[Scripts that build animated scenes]

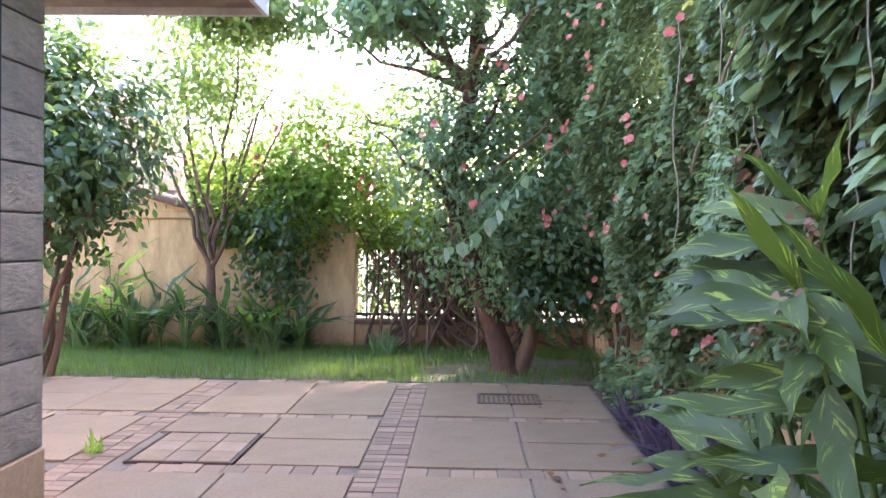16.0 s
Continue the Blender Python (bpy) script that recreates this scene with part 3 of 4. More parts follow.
def soffit_board(a0, a1, side):
    """One board between two distances from the wall, 0 to 1; side: north, west or east run."""
    z0, z1 = SZ + (EZ + 0.03 - SZ) * a0, SZ + (EZ + 0.03 - SZ) * a1
    wl_, wr_ = LX - 0.2, RX + OUT
    if side == "north":
        o0, o1 = OUT + (EY - 0.03 - OUT) * a0, OUT + (EY - 0.03 - OUT) * a1
        l0, l1 = wl_ + (x_l + 0.03 - wl_) * a0, wl_ + (x_l + 0.03 - wl_) * a1
        r0, r1 = wr_ + (x_r - 0.03 - wr_) * a0, wr_ + (x_r - 0.03 - wr_) * a1
        q = [(l0, o0, z0), (r0, o0, z0), (r1, o1, z1), (l1, o1, z1)]
    elif side == "west":
        l0, l1 = wl_ + (x_l + 0.03 - wl_) * a0, wl_ + (x_l + 0.03 - wl_) * a1
        o0, o1 = OUT + (EY - 0.03 - OUT) * a0, OUT + (EY - 0.03 - OUT) * a1
        q = [(l0, -6, z0), (l0, o0, z0), (l1, o1, z1), (l1, -6, z1)]
    else:
        r0, r1 = wr_ + (x_r - 0.03 - wr_) * a0, wr_ + (x_r - 0.03 - wr_) * a1
        o0, o1 = OUT + (EY - 0.03 - OUT) * a0, OUT + (EY - 0.03 - OUT) * a1
        b0, b1 = PY - 0.68 * (1 - a0), PY - 0.68 * (1 - a1)
        q = [(r0, o0, z0), (r0, b0, z0), (r1, b1, z1), (r1, o1, z1)]
    up = Vector((0, 0, 0.018))
    vs = [Vector(p) for p in q] + [Vector(p) + up for p in q]
    fs = [(0, 3, 2, 1), (4, 5, 6, 7), (0, 1, 5, 4), (1, 2, 6, 5), (2, 3, 7, 6), (3, 0, 4, 7)]
    return link("soffit_board", np_mesh("soffit_board", [tuple(v) for v in vs], fs, False), SOFFIT, soff)


for sd in ("north", "west", "east"):
    for i in range(n):
        soffit_board(i / n + 0.02, (i + 1) / n - 0.016, sd)
box("fascia", x_l, x_r, EY - 0.025, EY, EZ, EZ + 0.2, FASCIA, soff)
box("fascia", x_l, x_l + 0.025, -6, EY - 0.025, EZ, EZ + 0.2, FASCIA, soff)
box("fascia", x_r - 0.025, x_r, PY, EY - 0.025, EZ, EZ + 0.2, FASCIA, soff)
rv = [(x_l, EY, EZ + 0.2), (x_r, EY, EZ + 0.2), (x_r, -6, EZ + 0.2), (x_l, -6, EZ + 0.2), (0.7, -2.3, 3.7), (0.7, -6, 3.7)]
link("roof", np_mesh("roof", rv, [(0, 1, 4), (1, 2, 5), (0, 4, 3)], False), ROOFTILE, soff)
link("roof", np_mesh("roof", rv, [(1, 5, 4), (4, 5, 3)], False), ROOFTILE, soff)
porch = thing("porch_roof", "boarded porch ceiling outside the wide window", "porch", kind="structure")
for i in range(8):
    y0_, y1_ = PY - 0.02 - i * 0.085, PY - 0.02 - i * 0.085 - 0.079
    z0_ = EZ + 0.03 + i * 0.036
    xs_ = x_r - 0.03 - i * 0.085
    vs = [(xs_, y0_, z0_), (9.0, y0_, z0_), (9.0, y1_, z0_ + 0.033), (xs_ - 0.079, y1_, z0_ + 0.033)]
    vs += [(p_[0], p_[1], p_[2] + 0.018) for p_ in vs]
    link("soffit_board", np_mesh("soffit_board", vs, [(0, 3, 2, 1), (4, 5, 6, 7), (0, 1, 5, 4), (1, 2, 6, 5), (2, 3, 7, 6), (3, 0, 4, 7)], False), SOFFIT, porch)
box("fascia", x_r, 9.0, PY - 0.024, PY, EZ, EZ + 0.2, FASCIA, porch)
box("ceiling_panel", RX + OUT + 0.01, 9.0, -6.4, PY - 0.70, EZ + 0.335, EZ + 0.40, CEIL, porch, 0.0)
link("roof", np_mesh("roof", [(x_r, PY, EZ + 0.2), (9.0, PY, EZ + 0.2), (9.0, -4.0, 3.7), (0.7, -4.0, 3.7)], [(0, 1, 2, 3)], False), ROOFTILE, porch)

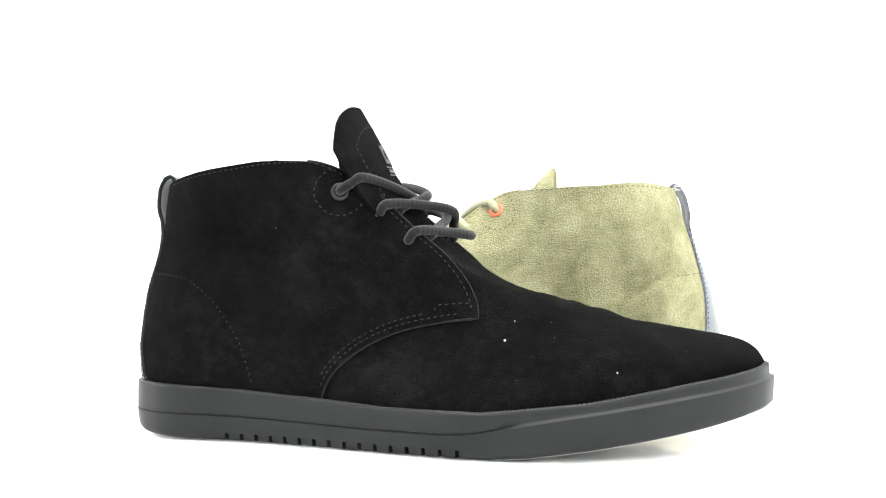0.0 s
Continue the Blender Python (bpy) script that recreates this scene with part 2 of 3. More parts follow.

* [REQUIREMENT]
From the listing above, collect every line that mentions the word "More".

* [EXERCISE ANSWER]
Continue the Blender Python (bpy) script that recreates this scene with part 3 of 4. More parts follow.
Continue the Blender Python (bpy) script that recreates this scene with part 2 of 3. More parts follow.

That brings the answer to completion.